A perturbation finite element method for modeling moving conductive and magnetic regions without remeshing

Purpose - To develop a sub-domain perturbation technique for efficiently modeling moving systems in magnetodynamics with a magnetic field h-conform finite element (FE) formulation. Design/methodology/approach - A reference problem is first solved in a global mesh excluding some moving regions and thus avoiding the inclusion of their meshes. Its solution gives the sources for a sequence of perturbation problems with the supplementary moving magnetic and conductive regions. Each of these sub-problems requires an appropriate proper volume mesh of the associated moving region and its surrounding region, with no need of interconnection. The solutions are transferred from one problem to the other through projections of source fields between meshes. Findings - The consideration of sub-problems and associated sources, in a sequence of perturbation problems, leads to a significant speed-up of the repetitive solutions in analyses of moving systems.

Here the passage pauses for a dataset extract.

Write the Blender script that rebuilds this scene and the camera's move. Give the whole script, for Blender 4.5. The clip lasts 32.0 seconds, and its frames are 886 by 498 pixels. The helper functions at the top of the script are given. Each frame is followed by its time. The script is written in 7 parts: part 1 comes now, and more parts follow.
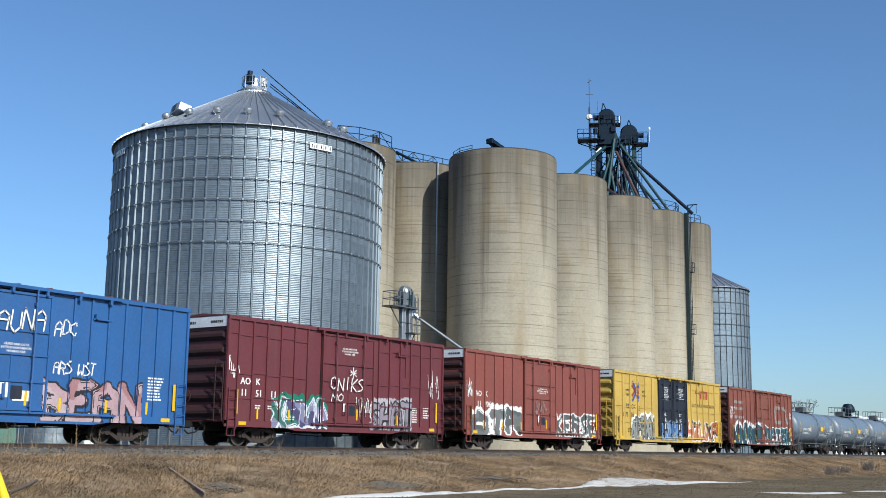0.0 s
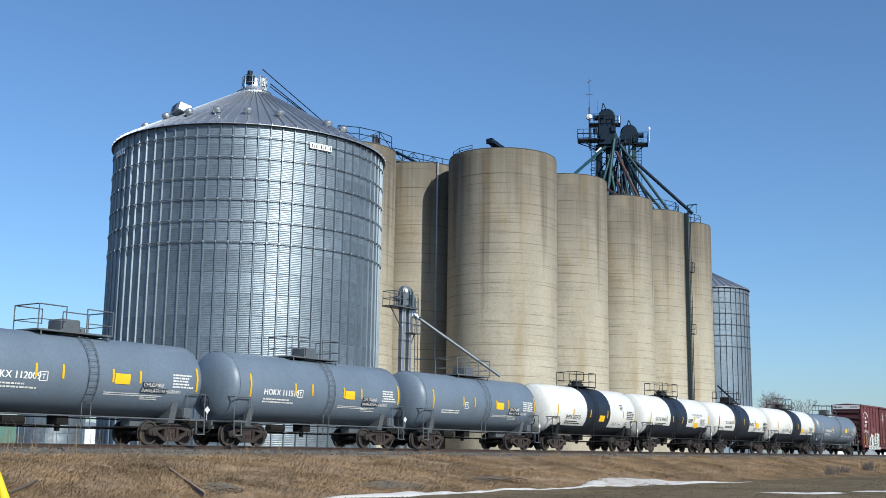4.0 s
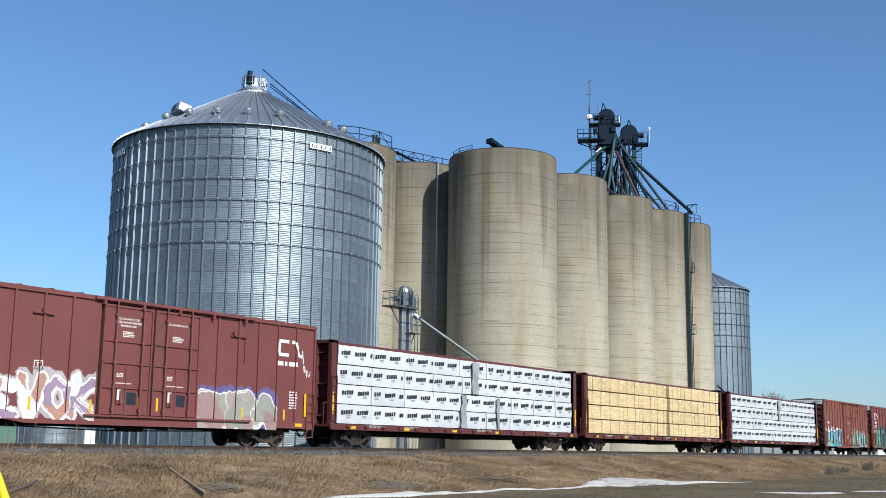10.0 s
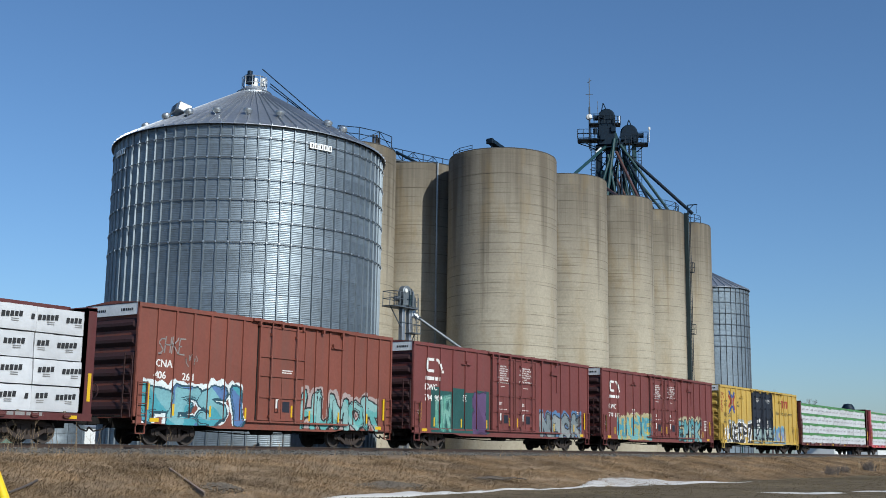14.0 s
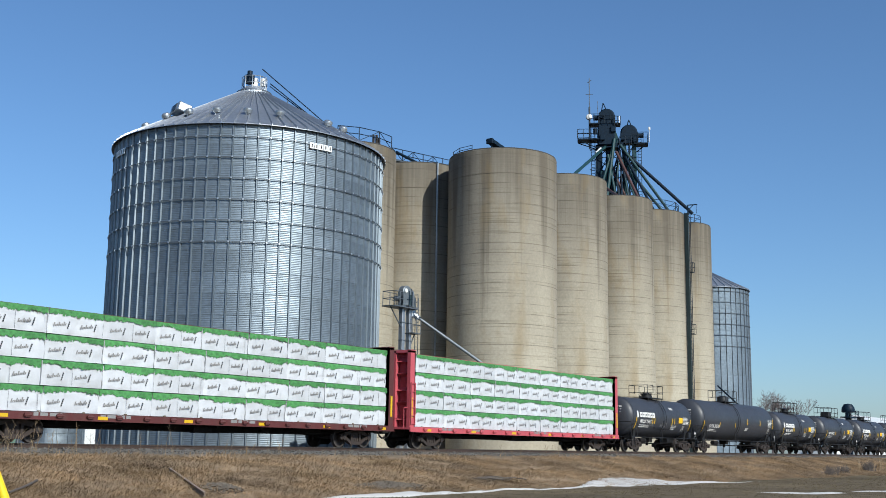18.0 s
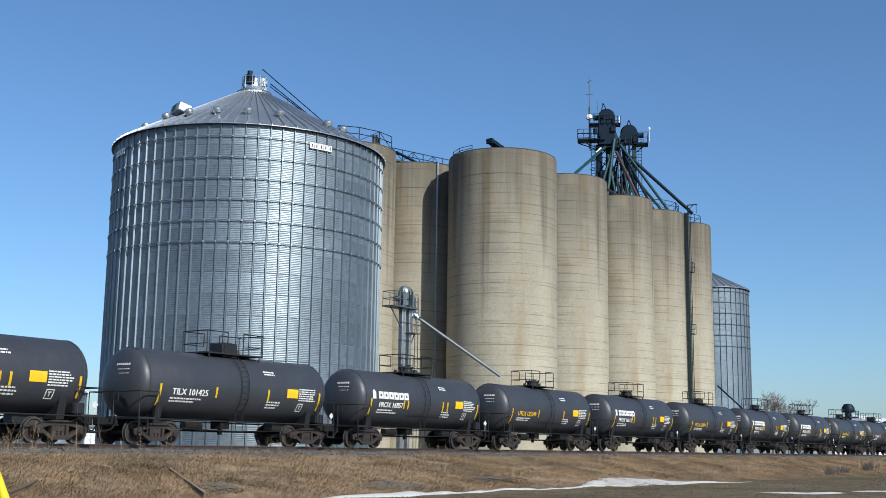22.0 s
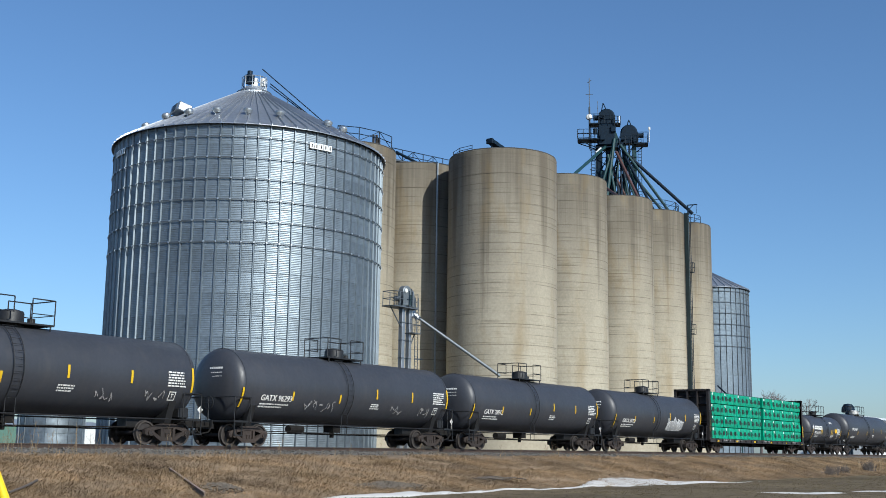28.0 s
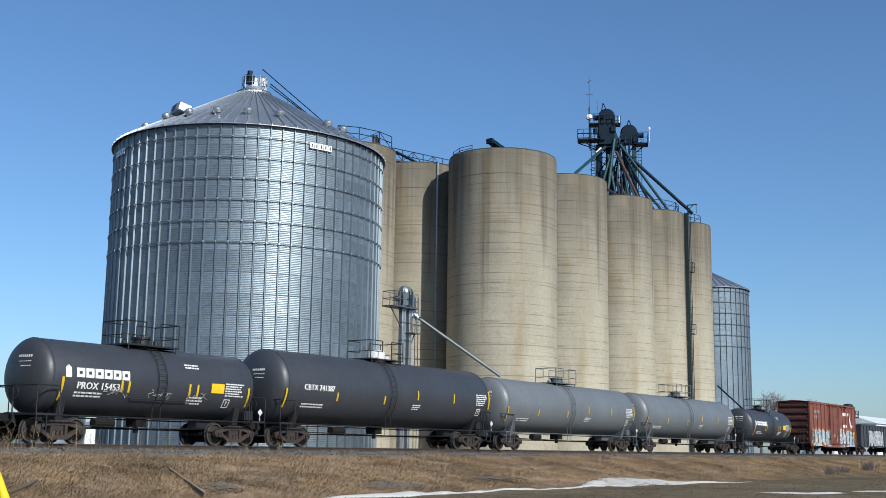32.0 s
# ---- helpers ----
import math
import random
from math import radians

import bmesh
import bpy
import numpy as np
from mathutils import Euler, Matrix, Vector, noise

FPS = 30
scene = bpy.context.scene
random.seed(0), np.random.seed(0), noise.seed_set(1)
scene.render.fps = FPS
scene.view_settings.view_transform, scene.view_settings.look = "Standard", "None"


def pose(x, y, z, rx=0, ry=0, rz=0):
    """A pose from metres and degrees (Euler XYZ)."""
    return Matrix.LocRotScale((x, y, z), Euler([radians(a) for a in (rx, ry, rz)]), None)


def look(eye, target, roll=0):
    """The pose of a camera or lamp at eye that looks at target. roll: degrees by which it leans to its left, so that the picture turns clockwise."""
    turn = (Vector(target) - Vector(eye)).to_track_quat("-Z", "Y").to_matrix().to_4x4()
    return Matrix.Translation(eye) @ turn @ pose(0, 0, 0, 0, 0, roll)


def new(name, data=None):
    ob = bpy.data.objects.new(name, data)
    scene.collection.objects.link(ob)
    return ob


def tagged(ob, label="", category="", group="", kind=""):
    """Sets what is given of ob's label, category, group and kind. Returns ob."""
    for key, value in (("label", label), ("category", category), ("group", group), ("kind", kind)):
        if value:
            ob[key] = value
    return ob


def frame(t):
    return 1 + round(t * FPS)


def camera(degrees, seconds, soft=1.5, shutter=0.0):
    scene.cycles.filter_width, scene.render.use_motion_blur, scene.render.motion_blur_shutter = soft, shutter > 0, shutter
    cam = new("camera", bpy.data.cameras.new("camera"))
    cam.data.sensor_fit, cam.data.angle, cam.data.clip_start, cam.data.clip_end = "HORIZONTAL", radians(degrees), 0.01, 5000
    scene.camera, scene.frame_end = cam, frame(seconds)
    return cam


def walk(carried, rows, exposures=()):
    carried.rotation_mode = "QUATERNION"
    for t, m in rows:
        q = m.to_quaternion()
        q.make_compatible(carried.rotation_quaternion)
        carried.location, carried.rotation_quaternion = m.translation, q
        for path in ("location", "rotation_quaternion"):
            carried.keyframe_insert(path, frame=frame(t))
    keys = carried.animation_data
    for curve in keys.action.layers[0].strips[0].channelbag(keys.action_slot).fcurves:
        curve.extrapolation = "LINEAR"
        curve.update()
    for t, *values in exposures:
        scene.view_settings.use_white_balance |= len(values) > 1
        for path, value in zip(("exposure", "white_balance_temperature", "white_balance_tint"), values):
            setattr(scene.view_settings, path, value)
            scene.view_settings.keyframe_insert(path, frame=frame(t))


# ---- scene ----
# Camera: held still beside the field, at rail height
cam = camera(42.741, 32.0, soft=0.9, shutter=0.0)
HEAD, PITCH, ROLL = 35.129, 10.014, 0.791
EYE = Matrix.Rotation(radians(HEAD - 90), 4, "Z") @ Matrix.Rotation(radians(90 + PITCH), 4, "X") @ Matrix.Rotation(radians(ROLL), 4, "Z")
walk(cam, [(0, EYE), (32, EYE)], exposures=[(t, e, 5890, 5) for t, e in ((0, 0.28), (6, 0.26), (10, 0.30), (11, 0.11), (13, -0.07), (13.5, -0.06), (14, -0.04), (14.5, 0.14), (17, 0.17), (19, 0.15), (22, 0.19), (32, 0.16))])

# Light: clear sky, sun behind the camera
SUN_AZ, SUN_EL = 254.0, 33.0
world = bpy.data.worlds.new("sky")
scene.world = world
world.use_nodes = True
wn = world.node_tree.nodes
sky = wn.new("ShaderNodeTexSky")
sky.sky_type = "NISHITA"
sky.sun_disc = False
sky.sun_elevation = radians(SUN_EL)
sky.sun_rotation = radians(90 - SUN_AZ)
sky.air_density, sky.dust_density, sky.ozone_density = 1.0, 1.0, 5.6
sky.altitude = 300
world.node_tree.links.new(sky.outputs[0], wn["Background"].inputs[0])
wn["Background"].inputs[1].default_value = 0.110
sun_data = bpy.data.lights.new("sun", "SUN")
sun_data.energy, sun_data.angle, sun_data.color = 5.0, radians(0.53), (1.0, 0.93, 0.82)
sun = new("sun", sun_data)
ca, ce = radians(SUN_AZ), radians(SUN_EL)
sun_dir = Vector((math.cos(ca) * math.cos(ce), math.sin(ca) * math.cos(ce), math.sin(ce)))
sun.matrix_world = look(sun_dir * 100, (0, 0, 0))


# Materials
ALBEDO, TONE = 0.68, 0.86


def mat(name, base, rough=0.6, metal=0.0, scale=6.0, var=0.15, big=0.6, bigvar=0.15, bump=0.1, bscale=40.0,
        streak=0.0, streak_col=(0.1, 0.08, 0.06), rnd=0.0, spec=0.5, stretch=(1, 1, 1), plain=False):
    """A painted or plain surface with grain, large stains, optional run-down streaks and a spread from piece to piece."""
    m = bpy.data.materials.new(name)
    m.use_nodes = True
    nt = m.node_tree
    N, L = nt.nodes, nt.links
    b = N["Principled BSDF"]
    tc = N.new("ShaderNodeTexCoord")
    mp = N.new("ShaderNodeMapping")
    mp.inputs["Scale"].default_value = stretch
    L.new(tc.outputs["Object"], mp.inputs[0])

    def noise_tex(s, det=4, vec=mp.outputs[0]):
        n = N.new("ShaderNodeTexNoise")
        n.inputs["Scale"].default_value = s
        n.inputs["Detail"].default_value = det
        L.new(vec, n.inputs["Vector"])
        return n.outputs[0]

    def mult(col, fac, amount):
        """col times 1 +- amount by fac."""
        r = N.new("ShaderNodeMapRange")
        r.inputs[1].default_value, r.inputs[2].default_value = 0.25, 0.75
        r.inputs[3].default_value, r.inputs[4].default_value = 1 - amount, 1 + amount
        L.new(fac, r.inputs[0])
        v = N.new("ShaderNodeVectorMath")
        v.operation = "SCALE"
        if isinstance(col, tuple):
            v.inputs[0].default_value = col
        else:
            L.new(col, v.inputs[0])
        L.new(r.outputs[0], v.inputs["Scale"])
        return v.outputs[0]

    base = tuple(c * TONE * (ALBEDO if metal < 0.5 and max(base) < 0.6 and not plain else 1.0) for c in base)
    col = mult(base, noise_tex(scale), var)
    col = mult(col, noise_tex(big, 3), bigvar)
    if rnd:
        oi = N.new("ShaderNodeObjectInfo")
        r = N.new("ShaderNodeMapRange")
        r.inputs[3].default_value, r.inputs[4].default_value = 1 - rnd, 1 + rnd
        L.new(oi.outputs["Random"], r.inputs[0])
        v = N.new("ShaderNodeVectorMath")
        v.operation = "SCALE"
        L.new(col, v.inputs[0])
        L.new(r.outputs[0], v.inputs["Scale"])
        col = v.outputs[0]
    if streak:
        ms = N.new("ShaderNodeMapping")
        ms.inputs["Scale"].default_value = (2.2, 2.2, 0.12)
        L.new(tc.outputs["Object"], ms.inputs[0])
        f = noise_tex(1.6, 5, ms.outputs[0])
        rp = N.new("ShaderNodeMapRange")
        rp.inputs[1].default_value, rp.inputs[2].default_value = 0.48, 0.78
        rp.inputs[4].default_value = streak
        L.new(f, rp.inputs[0])
        mx = N.new("ShaderNodeMix")
        mx.data_type = "RGBA"
        L.new(rp.outputs[0], mx.inputs["Factor"])
        L.new(col, mx.inputs["A"])
        mx.inputs["B"].default_value = (*(TONE * c for c in streak_col), 1)
        col = mx.outputs["Result"]
    L.new(col, b.inputs["Base Color"])
    rr = N.new("ShaderNodeMapRange")
    rr.inputs[3].default_value, rr.inputs[4].default_value = max(0.05, rough - 0.12), min(1, rough + 0.12)
    L.new(noise_tex(scale * 0.7, 3), rr.inputs[0])
    L.new(rr.outputs[0], b.inputs["Roughness"])
    b.inputs["Metallic"].default_value = metal
    b.inputs["Specular IOR Level"].default_value = spec
    if bump:
        bp = N.new("ShaderNodeBump")
        bp.inputs["Strength"].default_value = bump
        bp.inputs["Distance"].default_value = 0.02
        L.new(noise_tex(bscale, 4), bp.inputs["Height"])
        L.new(bp.outputs[0], b.inputs["Normal"])
    return m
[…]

A free movement in any direction can be considered with no need of remeshing. Originality/value - When working with the perturbation fields, the volume sources can be limited to the moving regions, what allows for homogeneous perturbation boundary conditions and reduces the computational efforts for projecting and evaluating the sources. The curl-conformity of the unknown magnetic field is preserved during the whole process thanks to the use of edge FEs for both the magnetic field and the intermediate source quantities. The sub-problem approach also gives an easy way to directly express the time derivatives in moving frames.